= Dual county =

Irish county with teams at similar level in hurling, Gaelic football

Dual county (Contae déach) is a term used in Gaelic games to describe a county that competes at a similar level in both hurling and Gaelic football. For example, Dublin play in Division 1 in both the NHL and NFL, while Laois compete in the second tier of the football competition and the first tier of the hurling competition.

Among the dual counties generally recognised are:
- Cork
- Dublin
- Galway
- Kildare
- Laois
- Offaly
- Westmeath
Carlow and Wexford were considered dual counties in the past, although their respective hurling teams have outperformed their football teams in recent decades. Other counties that feature in the lower tiers of Hurling and Football Divisions could also be classified as Dual Counties. Laois, Offaly, and Westmeath would be considered as having strong hurling bases. The traditionally football-dominated counties of Kildare and Wicklow began to have steady and growing hurling populations in the 21st century, with their hurling teams outperforming their footballing counterparts. Kildare would now be considered a fully-fledged dual county.

Only Tipperary and Cork have won both premier men's competitions, the All-Ireland Senior Hurling and All-Ireland Senior Football championships in the same year.

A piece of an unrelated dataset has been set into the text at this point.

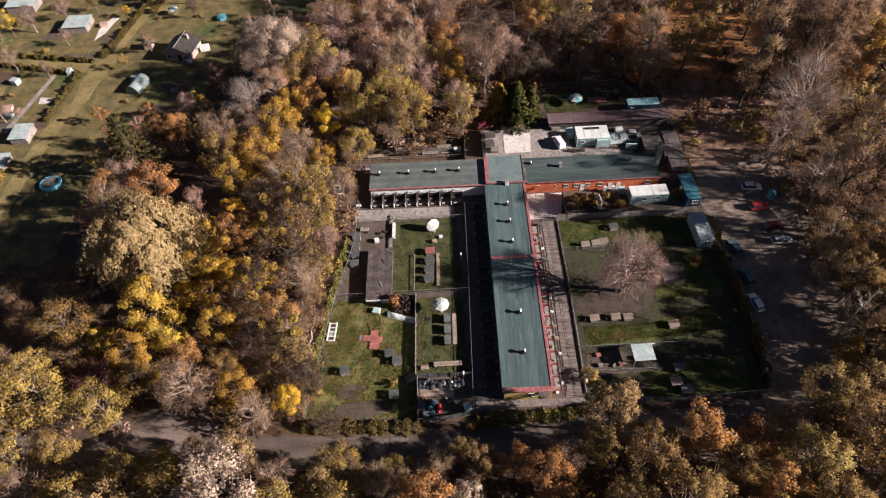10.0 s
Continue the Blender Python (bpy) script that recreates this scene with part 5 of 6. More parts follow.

Tipperary won both in 1895 and 1900, while Cork won both in 1890 and 1990. Tipperary has been regarded primarily as a hurling county for most of its history, however, having not won a senior All-Ireland football title since 1935. A golden footballing generation in the 2010s did help the county win an All-Ireland Minor Football Championship in 2011 and Munster Senior Football Championship in 2020. Dublin have made significant improvements in hurling since the turn of the millennium, winning the 2011 National Hurling League and the 2013 Leinster Senior Hurling Championship, and are now considered a dual county.

Dual player is a similar phrase used to describe players who play both sports.